By the early 1990’s the US manufacturing infrastructure had decayed from 20 years of underinvestment and mismanagement by CEO’s with little understanding of the business but great relationships with Wall Street. Corporations reached the point where their costs were uncompetitive globally despite tariffs. There were two options. The first was to invest in modernizing US factories. Essentially this meant giving US employees the state of the art equipment needed to be competitive with modern foreign factories. The second option was to lobby to drop tariffs and quotas to lower the cost of foreign products. The corporations would then invest overseas and take advantage of incentives from foreign countries seeking to attract the capital to build their industrial capability. We know which option US companies chose. The only government involvement in this major shift was to negotiate the trade deals (WTO, NAFTA, CAFTA, etc). Unfortunately for US labor, and the US economy, the US completely opened up its market with virtually no restrictions and no incentives for US factories. In the meantime our trading partners in “free trade” were allowed to maintain tariff and non-tarrif barriers as well as subsidize their own exports.
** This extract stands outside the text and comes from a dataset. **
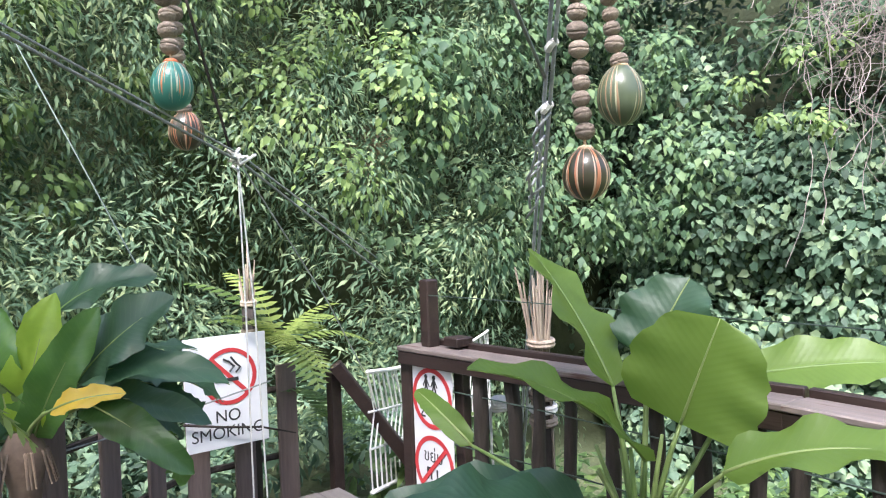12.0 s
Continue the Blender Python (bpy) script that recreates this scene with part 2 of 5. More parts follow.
def gourd_paint(name, base_a, base_b, stripes, amount=0.5, reach=1.4, rough=0.28, freq=9.0):
    """Glossy paint with runs of colour down from the top of the gourd."""
    mt = bpy.data.materials.new(name)
    mt.use_nodes = True
    nt = mt.node_tree
    N, K = nt.nodes, nt.links.new
    bs = N["Principled BSDF"]
    tc, info, sep = N.new("ShaderNodeTexCoord"), N.new("ShaderNodeObjectInfo"), N.new("ShaderNodeSeparateXYZ")
    K(tc.outputs["Object"], sep.inputs[0])
    at2 = N.new("ShaderNodeMath")
    at2.operation = "ARCTAN2"
    K(sep.outputs[1], at2.inputs[0])
    K(sep.outputs[0], at2.inputs[1])
    comb = N.new("ShaderNodeCombineXYZ")
    K(at2.outputs[0], comb.inputs[0])
    zz = N.new("ShaderNodeMath")
    zz.operation, zz.inputs[1].default_value = "MULTIPLY", 0.25
    K(sep.outputs[2], zz.inputs[0])
    K(zz.outputs[0], comb.inputs[1])
    rz = N.new("ShaderNodeMath")
    rz.operation, rz.inputs[1].default_value = "MULTIPLY", 50
    K(info.outputs["Random"], rz.inputs[0])
    K(rz.outputs[0], comb.inputs[2])
    n1 = N.new("ShaderNodeTexNoise")
    n1.inputs["Scale"].default_value, n1.inputs["Detail"].default_value = freq * 0.55, 1.0
    K(comb.outputs[0], n1.inputs["Vector"])
    r1 = N.new("ShaderNodeValToRGB")
    r1.color_ramp.elements[0].position, r1.color_ramp.elements[1].position = 0.72 - 0.4 * amount, 0.75 - 0.4 * amount
    K(n1.outputs[0], r1.inputs[0])
    n2 = N.new("ShaderNodeTexNoise")
    n2.inputs["Scale"].default_value = freq * 0.9
    cm2 = N.new("ShaderNodeCombineXYZ")
    K(at2.outputs[0], cm2.inputs[0])
    K(rz.outputs[0], cm2.inputs[1])
    K(cm2.outputs[0], n2.inputs["Vector"])
    lim = N.new("ShaderNodeMath")
    lim.operation, lim.inputs[1].default_value, lim.inputs[2].default_value = "MULTIPLY_ADD", -2.6, reach
    K(n2.outputs[0], lim.inputs[0])
    low = N.new("ShaderNodeMath")
    low.operation = "GREATER_THAN"
    K(sep.outputs[2], low.inputs[0])
    sc = N.new("ShaderNodeMath")
    sc.operation, sc.inputs[1].default_value = "MULTIPLY", 0.1
    K(lim.outputs[0], sc.inputs[0])
    K(sc.outputs[0], low.inputs[1])
    mask = N.new("ShaderNodeMath")
    mask.operation = "MULTIPLY"
    K(r1.outputs[0], mask.inputs[0])
    K(low.outputs[0], mask.inputs[1])
    ramp = N.new("ShaderNodeValToRGB")
    ramp.color_ramp.interpolation = "CONSTANT"
    el = ramp.color_ramp.elements
    for i, c in enumerate(stripes):
        e = el[0] if i == 0 else (el[-1] if i == len(stripes) - 1 and len(stripes) > 1 else el.new(0.5))
        e.position, e.color = (0.0 if i == 0 else 0.3 + 0.4 * i / len(stripes)), (*c, 1)
    n5 = N.new("ShaderNodeTexNoise")
    n5.inputs["Scale"].default_value, n5.inputs["Detail"].default_value = freq * 0.4, 0
    K(cm2.outputs[0], n5.inputs["Vector"])
    K(n5.outputs[0], ramp.inputs[0])
    n6 = N.new("ShaderNodeTexNoise")
    n6.inputs["Scale"].default_value = 12
    K(tc.outputs["Object"], n6.inputs["Vector"])
    bmix = N.new("ShaderNodeMix")
    bmix.data_type = "RGBA"
    K(n6.outputs[0], bmix.inputs["Factor"])
    bmix.inputs["A"].default_value, bmix.inputs["B"].default_value = (*base_a, 1), (*base_b, 1)
    mx = N.new("ShaderNodeMix")
    mx.data_type = "RGBA"
    K(mask.outputs[0], mx.inputs["Factor"])
    K(bmix.outputs["Result"], mx.inputs["A"])
    K(ramp.outputs[0], mx.inputs["B"])
    K(mx.outputs["Result"], bs.inputs["Base Color"])
    bs.inputs["Roughness"].default_value = rough
    bp = N.new("ShaderNodeBump")
    bp.inputs["Strength"].default_value, bp.inputs["Distance"].default_value = 0.35, 0.003
    K(mask.outputs[0], bp.inputs["Height"])
    K(bp.outputs[0], bs.inputs["Normal"])
    return mt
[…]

It may or may not be of interest to know that the financial models prepared in the 1990’s when the offshoring decisions were made showed that US factories, if given updated equipment, modern lean manufacturing processes, and a truly level playing field could realize production costs within 10% of offshore factories, despite higher US labor costs and higher government regulation. Lower transportation costs and the higher productivity of US labor using modern equipment offset the much lower hourly labor costs overseas. However, the goal of corporations and Wall Street was not a level playing field for the US worker. The goal was to gain a cost advantage which was realized though foreign governments directly subsidizing capital investment and exports. The US government acquiesced and signed these one sided trade deals. Investment flowed to Asia instead of into modernizing US factories.

By my definition it is not free trade when foreigners have open access to the US market but do not reciprocate. It is not free trade when US factories compete in our home market with foreign factories who can undercut US factories in our home market because their capital and operating costs are subsidized by foreign governments. It is not free trade when China deliberately manipulates its currency to keep the cost of its exports lower than the cost of products produced in the country to which it is exporting.
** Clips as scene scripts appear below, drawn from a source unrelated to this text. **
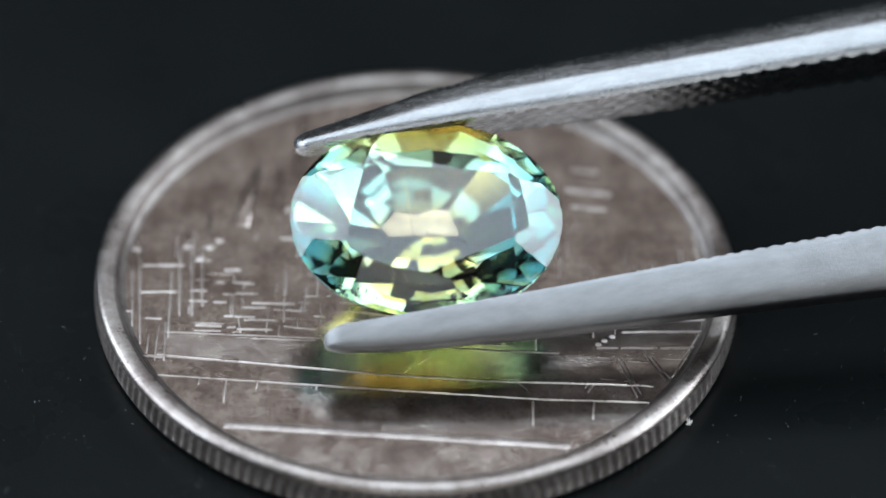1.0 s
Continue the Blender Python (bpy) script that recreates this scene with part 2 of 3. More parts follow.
def gatehouse_relief(coin):
    line(coin, "gatehouse_line", -8.89, 0.47, -8.74, -2.44, 0.09, 0.06)
    line(coin, "gatehouse_line", -8.70, 1.29, -8.45, -3.21, 0.09, 0.06)
    line(coin, "gatehouse_line", -7.64, 0.24, -7.60, -2.93, 0.09, 0.06)
    line(coin, "gatehouse_line", -7.43, 1.32, -7.30, -1.88, 0.09, 0.06)
    line(coin, "gatehouse_line", -8.59, 0.48, -7.25, 0.51, 0.16, 0.07)
    line(coin, "gatehouse_line", -8.64, -0.78, -7.43, -0.75, 0.13, 0.07)
    line(coin, "gatehouse_line", -8.36, -1.98, -7.84, -2.02, 0.11, 0.06)
    line(coin, "gatehouse_line", -9.25, -1.66, -8.81, -1.70, 0.12, 0.06)
    line(coin, "gatehouse_line", -9.45, 0.22, -9.08, 0.23, 0.14, 0.06)
    line(coin, "gatehouse_line", -8.20, -2.68, -8.22, -3.67, 0.07, 0.05)
    line(coin, "gatehouse_line", -7.91, -2.29, -7.96, -3.97, 0.06, 0.05)
    line(coin, "gatehouse_line", -7.71, -2.15, -7.68, -3.97, 0.06, 0.05)
    line(coin, "gatehouse_line", -7.06, 1.87, -6.92, -1.87, 0.09, 0.05)
    line(coin, "gatehouse_line", -6.75, 1.61, -6.61, -1.47, 0.07, 0.05)


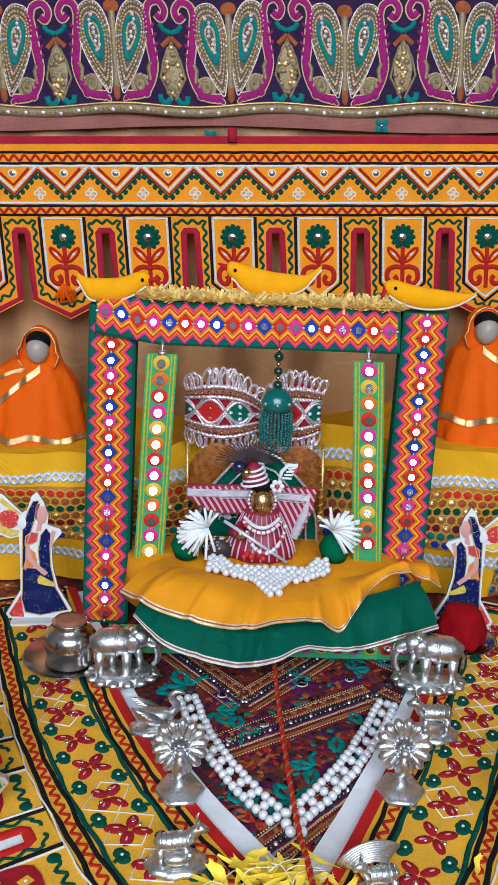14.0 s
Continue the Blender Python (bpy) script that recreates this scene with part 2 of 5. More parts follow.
class Geo:
    """Gathers shapes, each in its own material, into one mesh."""

    def __init__(self, m=flat):
        self.v, self.f, self.k, self.s, self.slots, self.m = [], [], [], [], [], m

    def slot(self, name):
        if name not in self.slots:
            self.slots.append(name)
        return self.slots.index(name)

    def raw(self, verts, faces, name, smooth=False, mapped=True):
        o = len(self.v)
        self.v += [tuple(self.m(*p)) for p in verts] if mapped else [tuple(p) for p in verts]
        self.f += [tuple(i + o for i in f) for f in faces]
        k = self.slot(name)
        self.k += [k] * len(faces)
        self.s += [smooth] * len(faces)

    def grid(self, nu, nv, fn, name, smooth=True, close=False):
        vs = [fn(i / nu, j / nv) for i in range(nu + 1) for j in range(nv + 1)]
        fs = [(i * (nv + 1) + j, (i + 1) * (nv + 1) + j, (i + 1) * (nv + 1) + j + 1, i * (nv + 1) + j + 1) for i in range(nu) for j in range(nv)]
        self.raw(vs, fs, name, smooth)

    def prism(self, outline, h0, h1, name, smooth=False):
        n = len(outline)
        vs = [(u, v, h0) for u, v in outline] + [(u, v, h1) for u, v in outline]
        fs = [tuple(range(n, 2 * n)), tuple(reversed(range(n)))] + [(i, (i + 1) % n, n + (i + 1) % n, n + i) for i in range(n)]
        self.raw(vs, fs, name, smooth)

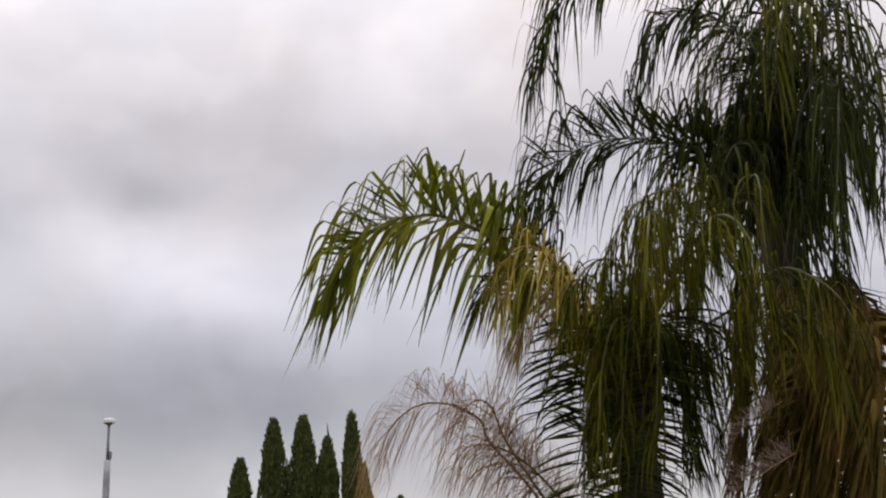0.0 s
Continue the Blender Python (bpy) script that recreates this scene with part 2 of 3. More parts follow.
def make_sky():
    """The cloud layer, as a wide dome."""
    verts, faces, sides = [], [], 48
    heights = [-4, 0, 5, 10, 16, 23, 31, 40, 50, 61, 73, 84]
    for h in heights:
        for k in range(sides):
            verts.append(Vector(toward(360 * k / sides, h)) * 1500)
    for i in range(len(heights) - 1):
        o = i * sides
        faces += [(o + k, o + sides + k, o + sides + (k + 1) % sides, o + (k + 1) % sides) for k in range(sides)]
    o = (len(heights) - 1) * sides
    verts.append(Vector((0, 0, 1500)))
    faces += [(o + k, len(verts) - 1, o + (k + 1) % sides) for k in range(sides)]
    return tagged(piece("backdrop", verts, faces, cloud_material()), "grey overcast sky with soft cloud folds", "sky", kind="structure")


make_ground()
make_sky()

# ---- palms ----
FRONDS = []


def blade(start, way, rise, hang, width, down, rng, soft=0):
    """One leaflet: a folded ribbon that runs out along way for rise, bends over and hangs along down for hang; soft: in one long arc."""
    d, p = way.normalized(), start.copy()
    side = d.cross(Vector((rng.uniform(-0.9, 0.9), rng.uniform(-0.9, 0.9), 0.6))).normalized()
    twist = rng.uniform(-0.22, 0.22)
    bend = min(0.034, hang * 0.2)
    runs = [rise / 3] * 3 + [bend] * 2 + [(hang - 2 * bend) / 5] * 5
    total, gone = sum(runs), 0.0
    verts, faces = [], []
    for i in range(len(runs) + 1):
        t = gone / total
        w = width * (0.4 + 3.5 * t if t < 0.2 else 1.1 - 0.2 * (t - 0.2) if t < 0.45 else 1.05 - 0.97 * ((t - 0.45) / 0.55) ** 0.9)
        keel = d.cross(side).normalized() * (w * 0.4)
        verts += [p - side * w + keel, p.copy(), p + side * w + keel]
        if i:
            b = (i - 1) * 3
            faces += [(b, b + 1, b + 4, b + 3), (b + 1, b + 2, b + 5, b + 4)]
        if i < len(runs):
            p = p + d * runs[i]
            gone += runs[i]
        pull = 0.14 + 0.04 * i if soft else 0.06 if i < 2 else 0.6 if i < 5 else 0.5
        d = (d * (1 - pull) + down * pull).normalized()
        side = (side - d * side.dot(d)).normalized()
        side = (side + d.cross(side) * twist).normalized()
    return verts, faces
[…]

I fully understand the problems small businesses face with government. One of my friends operates a small manufacturing business and we’ve discussed many times the oppression of state, city and federal government he faces everyday. In my consulting work I’ve worked with businesses who have to fight state, federal and local regulators and politicians. These politicians and local bureaucrats view a business struggling to keep its doors open as having unlimited resources to be harvested.
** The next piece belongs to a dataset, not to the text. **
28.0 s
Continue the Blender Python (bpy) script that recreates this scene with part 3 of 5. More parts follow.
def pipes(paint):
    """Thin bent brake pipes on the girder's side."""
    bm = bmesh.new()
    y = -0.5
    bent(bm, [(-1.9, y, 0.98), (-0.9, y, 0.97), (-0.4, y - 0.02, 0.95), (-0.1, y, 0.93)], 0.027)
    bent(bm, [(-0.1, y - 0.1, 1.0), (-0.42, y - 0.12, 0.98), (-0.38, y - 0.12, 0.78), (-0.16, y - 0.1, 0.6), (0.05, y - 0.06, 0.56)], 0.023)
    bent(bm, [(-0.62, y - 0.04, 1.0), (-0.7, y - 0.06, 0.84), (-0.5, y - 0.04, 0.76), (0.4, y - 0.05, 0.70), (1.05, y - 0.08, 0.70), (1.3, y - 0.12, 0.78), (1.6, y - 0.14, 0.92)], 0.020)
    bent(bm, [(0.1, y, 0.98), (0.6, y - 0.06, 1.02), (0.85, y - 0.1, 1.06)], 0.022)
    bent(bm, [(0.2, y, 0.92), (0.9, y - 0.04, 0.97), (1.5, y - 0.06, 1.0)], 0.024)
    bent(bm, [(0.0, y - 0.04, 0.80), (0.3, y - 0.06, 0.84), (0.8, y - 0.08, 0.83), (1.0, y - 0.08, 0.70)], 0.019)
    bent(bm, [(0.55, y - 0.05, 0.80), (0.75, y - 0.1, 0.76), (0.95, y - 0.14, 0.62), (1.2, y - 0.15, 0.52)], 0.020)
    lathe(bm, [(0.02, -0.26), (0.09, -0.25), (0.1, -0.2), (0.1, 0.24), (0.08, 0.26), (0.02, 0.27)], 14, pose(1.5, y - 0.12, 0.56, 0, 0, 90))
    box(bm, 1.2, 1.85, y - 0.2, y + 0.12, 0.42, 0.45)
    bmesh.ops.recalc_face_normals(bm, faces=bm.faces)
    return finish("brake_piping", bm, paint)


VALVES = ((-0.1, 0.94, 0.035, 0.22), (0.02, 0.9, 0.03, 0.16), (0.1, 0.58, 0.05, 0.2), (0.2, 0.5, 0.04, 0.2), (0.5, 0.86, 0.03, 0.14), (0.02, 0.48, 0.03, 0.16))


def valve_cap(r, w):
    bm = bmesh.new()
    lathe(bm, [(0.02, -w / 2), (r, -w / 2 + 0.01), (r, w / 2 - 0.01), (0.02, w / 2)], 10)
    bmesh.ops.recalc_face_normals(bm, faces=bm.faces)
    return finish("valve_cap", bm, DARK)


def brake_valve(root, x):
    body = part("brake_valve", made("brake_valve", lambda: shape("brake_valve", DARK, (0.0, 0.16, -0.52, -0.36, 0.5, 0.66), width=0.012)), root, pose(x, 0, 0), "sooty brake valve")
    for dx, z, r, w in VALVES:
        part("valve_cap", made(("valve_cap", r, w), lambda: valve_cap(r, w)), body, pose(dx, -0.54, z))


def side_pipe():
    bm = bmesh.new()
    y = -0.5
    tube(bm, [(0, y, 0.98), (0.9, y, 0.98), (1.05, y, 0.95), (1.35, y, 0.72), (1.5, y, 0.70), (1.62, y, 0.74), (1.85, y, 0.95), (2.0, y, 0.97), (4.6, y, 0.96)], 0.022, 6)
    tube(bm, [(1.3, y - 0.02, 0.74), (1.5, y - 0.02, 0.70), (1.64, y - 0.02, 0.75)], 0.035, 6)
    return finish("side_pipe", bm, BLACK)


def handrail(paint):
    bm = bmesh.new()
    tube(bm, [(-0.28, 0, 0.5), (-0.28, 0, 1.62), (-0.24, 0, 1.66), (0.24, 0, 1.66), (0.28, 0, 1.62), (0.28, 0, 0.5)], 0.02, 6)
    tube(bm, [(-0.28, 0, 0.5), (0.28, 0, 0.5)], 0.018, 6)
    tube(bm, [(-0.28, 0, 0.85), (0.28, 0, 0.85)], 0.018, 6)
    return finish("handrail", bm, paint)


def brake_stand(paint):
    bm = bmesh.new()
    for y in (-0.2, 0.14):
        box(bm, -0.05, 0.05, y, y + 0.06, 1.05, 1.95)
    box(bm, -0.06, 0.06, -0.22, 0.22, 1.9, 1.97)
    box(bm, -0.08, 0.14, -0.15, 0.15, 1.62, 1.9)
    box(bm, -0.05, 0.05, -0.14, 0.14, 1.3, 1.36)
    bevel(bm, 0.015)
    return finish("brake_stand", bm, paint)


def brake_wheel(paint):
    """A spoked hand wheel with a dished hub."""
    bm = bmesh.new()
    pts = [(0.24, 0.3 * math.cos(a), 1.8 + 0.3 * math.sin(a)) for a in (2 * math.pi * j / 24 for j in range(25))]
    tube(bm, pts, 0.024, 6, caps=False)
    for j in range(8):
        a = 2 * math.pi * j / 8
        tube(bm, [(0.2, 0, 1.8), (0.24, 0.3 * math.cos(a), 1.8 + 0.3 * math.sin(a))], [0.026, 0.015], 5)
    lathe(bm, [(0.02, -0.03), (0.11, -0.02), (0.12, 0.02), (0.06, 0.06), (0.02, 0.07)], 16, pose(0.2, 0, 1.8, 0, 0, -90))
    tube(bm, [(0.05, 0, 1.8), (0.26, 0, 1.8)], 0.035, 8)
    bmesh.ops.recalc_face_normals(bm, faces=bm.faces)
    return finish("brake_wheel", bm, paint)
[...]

With respect to unions most of my experience, thank goodness, has been with nonunion shops. I have been involved in the decertification of one union in a US factory. I’ve also been responsible for one union operation where my managers were able to explain the economics of the business to a reasonable local shop steward who negotiated a reasonable contract that permitted the flexibility of work rules and level of compensation needed to be competitive. While I do not favor unions, I can understand why they exist. I have sat in senior management meetings where financial executives proposed extracting millions of dollars from the retirement plan of non-union employees and then canceling the plan, paying off the employees at cents on the dollar. If it weren’t for government laws and regulations prohibiting this financial move, it would have happened. In this case government regulation was good.

The reality is, free trade is not free trade when it comes to China and most Asian countries. You can have your cheap Chinese goods but like it or not they were produced by slave labor in factories where the working conditions are much worse than you would allow any of your family members to experience. These imported products are also subsidized by the host country government through direct payments to the factory, no cost loans for capital investment, and manipulation of currency. If this is free trade, I want no part of it.

I agree with you that much government regulation is unnecessary and bad for business and the economy. However, corporations are to blame for many of the problems we face economically as well. If you look at the last 40 years, the senior executives of many corporations have been feathering their nests while squeezing employees through offshoring, downsizing, and wage/benefit compression in the name of being competitive. Wall Street raiders have purchased once great companies, stripped them of their cash and productive assets, and then run them through bankruptcy to push the pension plan obligations on the taxpayer. The Wall Street bankers have made billions stripping companies, creating financial instruments no one understands, and skimming funds from individual savers and pension plans through speculation and excessive fees. When they faced bankruptcy in 2008, the Wall Street institutions were bailed out by the government and a year later were shamelessly paying billions in executive bonuses while going back to their same games. I’ve seen all of this from the inside and it isn’t a pretty picture.

You said, “I can honestly say I haven’t and it because I was taught to never participate in such a thing that would stain my soul. Apparently you missed the part of your upbringing.” Again you are wrong. I fought the battle and lost. I delivered for the shareholders and customers while protecting my employees from the games at the corporate office. It cost me my job and the opportunity to benefit personally from the ultimately bad decisions that were made after I departed. I did not retire a wealthy man but I did retire knowing I did the right thing. Those who made the decisions did retire extremely wealthy even though the company went down. They took care of themselves first. Not unlike the current president of the US who says he despises the wealthy yet lives as though he is a king. This is the outcome of “free market” capitalism and has nothing to do with the heavy hand of government.

My last comment to you is you will never win a debate by defaming your opponent. If you truly walk the higher road, you gain nothing from disparaging other people. I suspect you and I are much closer in our core beliefs than you might imagine. I’m not a free trader because in my experience there is no free trade. It is a concept, not a reality and it has been my experience the pursuit of free trade has hurt the US economy and the US worker while enriching our enemies and a subset of the 1% in this country. My opinion does not make me a bad person just as your opinion does not make you a lesser being.

Defamation of character is one of the powerful and frequently used tools in the arsenal of the leftist statists who run the government today. For conservatives to use this tool when engaging in free speech only serves to undermine the moral and intellectual superiority of our belief in individual liberty. If you have the superior argument, how is it enhanced by disparaging the other person? Perhaps this is why the left successfully portrays conservatives as mean spirited.